リチウムは主に塩湖のかん水からつくる方法と鉱石からつくる方法があります。塩湖は中国やチリなど地政学リスクが高い地域に集中します。鉱石はオーストラリアやカナダに多く眠りますが、電池用に加工する精製プラントは中国に多いです。2030年までの精製プラントの新設計画の半分は中国に偏在するとされ、経済安全保障上の課題となっていました。

北米でリチウム鉱山の権益を持つカナダのフロンティア・リチウムが設立する新会社に三菱商事が今春にも出資します。まず2500万カナダドル(約27億円)出資して7.5%の株式を取得、さらに50億円以上を投じて最大25%まで引き上げます。

参画を検討するリチウム鉱山はカナダ中東部のオンタリオ州にあります。資源量が5800万トンを超え、日本企業が権益を持つリチウム鉱山で最大になります。

2025年までに事業化に向けた調査を実施、2027年にもガラスやセラミックなど工業用から生産を始めます。2030年に電気自動車(EV)や蓄電池に使う電池向けに生産をめざします。

年間生産量はEV約30万台分に相当する約3800トン規模(炭酸リチウム換算で2万トン)になる見込み。総事業費は調査後に決めますが、設備投資を含めて1000億円を超える可能性があります。

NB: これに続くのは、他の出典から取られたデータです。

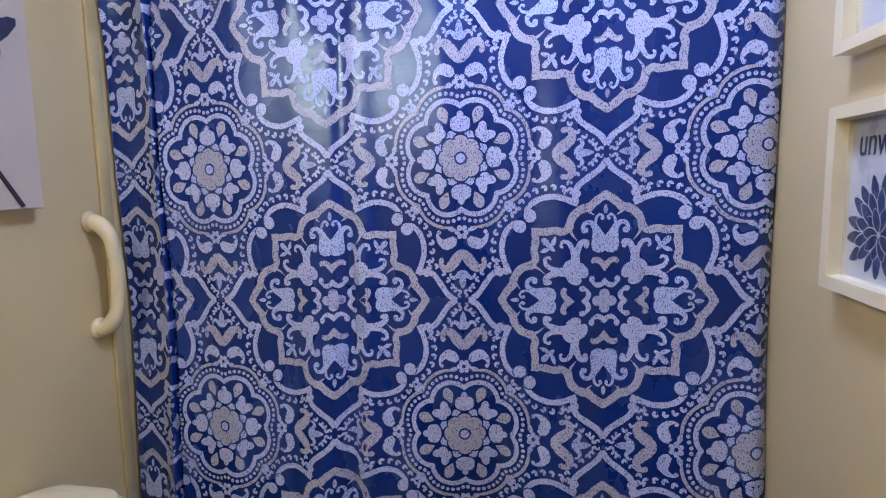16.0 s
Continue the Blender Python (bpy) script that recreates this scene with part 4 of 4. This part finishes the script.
def framed_print(y0, z0, word, motif, label):
    """A deep cream shadow frame with a botanical print; it hangs facing the room."""
    w, h, d = 0.214, 0.274, 0.033
    f = thing("framed_print", (RIGHT, y0 + w, z0), label, "picture", "framed prints on the wall", turn=180)
    # local: x out of the wall, y along the print from its left edge
    pr = [(0.0, 0.0), (0.0, d), (0.003, d), (0.019, d - 0.002), (0.021, d - 0.020), (0.021, 0.0)]
    bm = bmesh.new()
    cs, inn = [(0, 0), (w, 0), (w, h), (0, h)], [(1, 1), (-1, 1), (-1, -1), (1, -1)]
    made = [[bm.verts.new((q, c[0] + v[0] * p, c[1] + v[1] * p)) for p, q in pr] for c, v in zip(cs, inn)]
    for k in range(4):
        a, b = made[k], made[(k + 1) % 4]
        for j in range(len(pr)):
            bm.faces.new((a[j], b[j], b[(j + 1) % len(pr)], a[(j + 1) % len(pr)]))
    part("frame", bm, M_CREAM, f)
    part("paper", box((0.004, 0.020, 0.020), (0.006, w - 0.020, h - 0.020)), M_PRINT, f)
    ink, rim = bmesh.new(), bmesh.new()

    def leaf(cx, cz, ln, wd, a, level):
        pts = []
        for k in range(13):
            t = math.pi * k / 12
            pts.append((ln * (1 - math.cos(t)) / 2, wd * math.sin(t) ** 1.3))
        pts += [(p, -q) for p, q in pts[-2:0:-1]]
        vs = [ink.verts.new((0.0062 + 0.0002 * level, cx + p * math.cos(a) - q * math.sin(a), cz + p * math.sin(a) + q * math.cos(a))) for p, q in pts]
        ink.faces.new(vs)
        rim.faces.new([rim.verts.new((0.0061 + 0.0002 * level, cx + (p * 1.05 - 0.0008) * math.cos(a) - q * 1.22 * math.sin(a), cz + (p * 1.05 - 0.0008) * math.sin(a) + q * 1.22 * math.cos(a))) for p, q in pts])

    rnd = random.Random(len(word) * 7)
    if motif == "dahlia":
        for ring_i, (r, n, ln, wd) in enumerate(((0.034, 17, 0.052, 0.0095), (0.020, 14, 0.043, 0.009), (0.004, 10, 0.034, 0.008))):
            for k in range(n):
                a = 2 * math.pi * (k + 0.5 * ring_i) / n + rnd.uniform(-0.05, 0.05)
                if ring_i == 0 and -2.35 < a - 2 * math.pi < -0.8:
                    continue
                leaf(w / 2 + r * math.cos(a), (0.090 if word != "soak" else 0.165) + r * math.sin(a), ln, wd, a, ring_i * 4 + k % 3)
    else:
        for k, (a, ln, wd) in enumerate(((95, 0.095, 0.016), (125, 0.100, 0.018), (60, 0.080, 0.015), (155, 0.090, 0.016), (20, 0.090, 0.020), (185, 0.085, 0.014), (-15, 0.085, 0.015), (-60, 0.060, 0.017), (-100, 0.055, 0.018), (215, 0.050, 0.012))):
            leaf(w / 2, 0.095, ln * 0.80, wd * 0.80, radians(a), k)
    part("petal_edges", rim, M_PRINT, f, "pale petal edges")
    part("printed_flower", ink, M_INK, f, "indigo printed flower")
    curve = bpy.data.curves.new("word", "FONT")
    curve.body, curve.size, curve.align_x, curve.shear, curve.extrude = word, 0.054, "CENTER", 0.08, 0.0003
    txt = new("word_tmp", curve)
    me = bpy.data.meshes.new_from_object(txt.evaluated_get(bpy.context.evaluated_depsgraph_get()))
    bpy.data.objects.remove(txt)
    zt = 0.200 if word != "soak" else 0.050
    me.transform(Matrix.Translation((0.0068, w / 2, zt)) @ Matrix(((0, 0, 1, 0), (0.86, 0, 0, 0), (0, 1.1, 0, 0), (0, 0, 0, 1))))
    me.materials.clear()
    me.materials.append(M_INK)
    t = new("lettering", me)
    t.parent = f
    tagged(t, "script word on the print")
    part("glass", box((0.0125, 0.019, 0.019), (0.0135, w - 0.019, h - 0.019)), M_GLASS, f, "clear picture glass").visible_shadow = False
    return f


framed_print(2.572, 1.221, "unwind", "dahlia", "cream shadow frame with an indigo dahlia print reading unwind")
framed_print(2.572, 1.571, "relax", "lotus", "cream shadow frame with a blue lotus print reading relax")
framed_print(2.300, 1.590, "soak", "dahlia", "cream shadow frame with an indigo dahlia print reading soak")
framed_print(2.300, 1.240, "", "lotus", "cream shadow frame with a blue flower print")

# nail high on the wall and old wall patches
tagged(new("nail", mesh_of("nail", lathe([(0.0015, 0), (0.0015, 0.012), (0.0045, 0.013), (0.004, 0.0155)], 12, m=pose(LEFT, 2.03, 1.555, 0, 90, 0)), M_IRON)), "small dark nail head in the beige wall", "nail")

for y, z, s in ((1.905, 1.205, 0.006), (1.907, 1.190, 0.005), (1.985, 0.935, 0.007), (1.960, 0.938, 0.005), (2.62, 1.02, 0.006), (2.48, 1.10, 0.005)):
    tagged(new("wall_dab", mesh_of("wall_dab", lathe([(s, 0.0), (s * 0.8, 0.0008), (s * 0.3, 0.0013)], 10, m=pose(LEFT, y, z, 0, 90, 0)), M_WALL)), "small painted-over filler dab on the wall", "wall repair", "filler dabs on the wall", "structure")
dark_knot = lathe([(0.010, 0.0), (0.010, 0.0006), (0.004, 0.0009)], 16, m=Matrix.Translation((-0.803, 2.140, 0.8878)))
bmesh.ops.scale(dark_knot, vec=(1.9, 0.8, 1.0), space=Matrix.Translation((0.803, -2.140, -0.8878)), verts=dark_knot.verts)
part("wood_knot", dark_knot, M_IRON, cap_board, "dark oval knot in the wood")

# ---- floor tiles, one by one ----
PITCH_X, PITCH_Y, GAP = 0.318, 0.322, 0.005


def tile_mesh(w, d):
    bm = bmesh.new()
    e = 0.004
    return mesh_of("tile", loft([[(0, 0, -0.006), (w, 0, -0.006), (w, d, -0.006), (0, d, -0.006)], [(0, 0, -0.0012), (w, 0, -0.0012), (w, d, -0.0012), (0, d, -0.0012)], [(e, e, 0.0), (w - e, e, 0.0), (w - e, d - e, 0.0), (e, d - e, 0.0)]], bm), M_TILE, smooth=False)


tiles = {}
edges_x = [LEFT] + [x for x in [-0.060 + PITCH_X * k for k in range(-3, 3)] if LEFT + 0.02 < x < RIGHT - 0.02] + [RIGHT]
edges_y = [0.97] + [y for y in [2.095 + PITCH_Y * k for k in range(-4, 4)] if 0.99 < y < 3.08] + [3.09]
for x0, x1 in zip(edges_x, edges_x[1:]):
    for y0, y1 in zip(edges_y, edges_y[1:]):
        key = (round(x1 - x0 - GAP, 3), round(y1 - y0 - GAP, 3))
        if key not in tiles:
            tiles[key] = tile_mesh(*key)
        t = new("tile", tiles[key])
        t.parent = floor
        t.matrix_basis = pose(x0 + GAP / 2, y0 + GAP / 2, random.uniform(-0.0004, 0.0004))
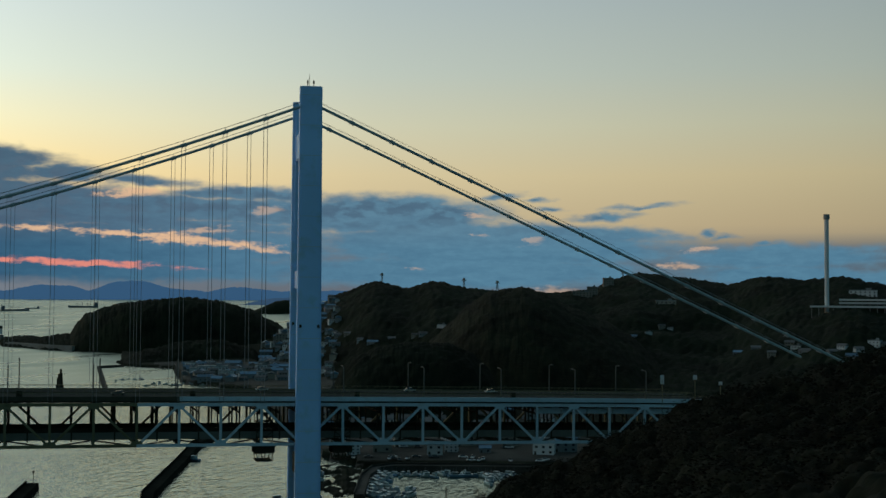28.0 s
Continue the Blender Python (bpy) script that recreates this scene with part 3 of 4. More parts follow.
# the wooded headland behind the far tower
hill("ground_headland", [(-27, -0.9), (-24, -0.8), (-20.26, -0.79), (-18.34, -0.63), (-15.37, -0.38), (-13.08, -0.28), (-11.53, -0.49), (-10.22, -0.60), (-8.90, -0.66), (-7.04, -0.74), (-4.89, -1.12), (-3.81, -1.20),
                         (-2.19, -1.20), (-1.10, -1.50), (-0.28, -1.95), (0.53, -2.20), (1.88, -2.17), (3.24, -2.28), (3.75, -2.6), (4.0, -3.0)],
     [(-27, 900), (-20, 1000), (-10.6, 1069), (-3.7, 1110), (0.6, 1160), (2.5, 1300), (4.0, 1560)], 420, leaf_dark, "steep dark wooded headland above the strait", 9, 9, 0.03, 44, 0.55)

# ---------------------------------------------------------------- the suspension bridge
# along the bridge: s from the near tower to the far one, q towards the viewer, z up
NEAR, FAR, SPAN, GAUGE = Vector((339.3, 202.7, 0)), Vector((-294.5, 896.9, 0)), 940.0, 35.0
DIR = (FAR - NEAR).normalized()
BRIDGE = Matrix.Translation(NEAR) @ Matrix.Rotation(math.atan2(DIR.y, DIR.x), 4, "Z")
PANEL, SIDE, FIRST = 13.055, 13.9, 1.8
Q_NEAR, Q_FAR = -1.5, -33.5
TRUSS_H = 12.9


def low_chord(s):
    return 31.4 + 5.4 * (1 - ((s - 470) / 470) ** 2)


def node_s(i):
    """Where a panel point stands; the panels grow a little shorter towards mid span."""
    if i <= 0:
        return FIRST + SIDE * i
    if i < 34:
        return FIRST + 13.11 * i - 0.0135 * max(0.0, i - 2) ** 2
    return FIRST + 13.11 * 34 - 0.0135 * 32 ** 2 + 12.3 * (i - 34)


def cable_z(s, q=0.0):
    # the far cable of the pair runs over its leg a little earlier
    early = 5.2 if q < -1 else 0.0
    if s < -early:
        return 143.7 + (s + early) * 0.4245
    if s < 0:
        return 143.7
    if s > SPAN:
        return 143 - (s - SPAN) * 0.413 - 1.4 * math.sin(min(1, (s - SPAN) / 210) * math.pi)
    return 51.4 + 92.2 * abs((s - 470) / 470) ** 2.05 - (0.4 if q < -1 else 0.0)


bridge = tagged(new("suspension_bridge"), "long grey double-deck suspension bridge with steel truss girder", "bridge")
bridge.matrix_basis = BRIDGE
I0, I1 = -11, 88
nodes_i = list(range(I0, I1 + 1))

# road deck
def chain(q, dz):
    return [(node_s(i), q, low_chord(node_s(i)) + dz) for i in nodes_i]


bm = bmesh.new()
for q in (-8.3, -26.7):
    sweep(bm, chain(q, TRUSS_H + 2.2), 14.6, 0.6)
deck = part("road_deck", bm, asphalt, bridge, "dark asphalt road deck")
for q in (-2.5, -6.5, -10.5, -14.5, -20.5, -24.5, -28.5, -32.5):
    bm = bmesh.new()
    sweep(bm, chain(q, TRUSS_H + 1.2), 0.5, 1.3)
    part("girder", bm, steel_dark, deck)
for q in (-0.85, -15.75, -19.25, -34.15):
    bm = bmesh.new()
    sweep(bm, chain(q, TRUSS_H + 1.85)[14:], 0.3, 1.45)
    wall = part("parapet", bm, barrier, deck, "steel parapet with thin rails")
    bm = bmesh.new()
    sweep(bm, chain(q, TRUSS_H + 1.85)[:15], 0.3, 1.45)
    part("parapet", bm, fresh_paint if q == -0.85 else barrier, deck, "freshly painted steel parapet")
    for dz, w in ((3.75, 0.12), (3.4, 0.08)):
        bm = bmesh.new()
        sweep(bm, chain(q, TRUSS_H + dz), w, w)
        part("handrail", bm, truss_paint, wall)
    bm = bmesh.new()
    for i in nodes_i[:-1]:
        for k in range(5):
            s = node_s(i + k / 5)
            z = low_chord(s) + TRUSS_H
            beam(bm, (s, q, z + 2.9), (s, q, z + 3.8), 0.12, 0.12)
    tagged(part("railing", bm, truss_paint, wall), kind="stuff")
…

リチウムはEVの電源やモバイル機器に不可欠なリチウムイオン電池の原材料に当たります。国際エネルギー機関(IEA)によると、2022年の需要は13万トンでしたが、EVの普及に伴い、2030年には3.5倍の45万トン規模に増える見通しです。

三菱商事は北米で鉱山の開発から操業、鉱石の精製までの一貫体制を確立し、中国を介さない供給網を整備します。米国は2025年から消費者がEVを購入する際の税優遇で、中国産リチウムを適用外にする方針です。米中摩擦が激化しても安定供給できる体制を整えます。

日本勢は官民一体でリチウムの確保を急いでいます。豊田通商がアルゼンチンの塩湖で生産するリチウムの権益を持つほか、出光興産はオーストラリアでリチウム探鉱を手掛ける企業に出資し、鉱山の操業や精錬で協業を検討してます。

従来のリチウム生産は、塩湖は各国で天日干しして精製・加工を、鉱石は権益はオーストラリアやカナダ等でしたが中国等で精製・加工していました。

今回は、カナダの権益をそのままカナダで精製まで行うことで、途上国リスクは低減できる見込みです。

なお、今回は昨年9月21日に日本とカナダでEV向け蓄電池のサプライチェーンを共同で作ることで合意したことの一環で、蓄電池に使う重要鉱物の探鉱や加工でカナダに進出する日本企業を補助金などで支援ものだそうです。

今後も、インフレ抑制法(IRA)もあるため、こういった動きが出てくることも予想されます。三菱商事の対応が米国市場へのEVの安定供給を支えることを期待しています。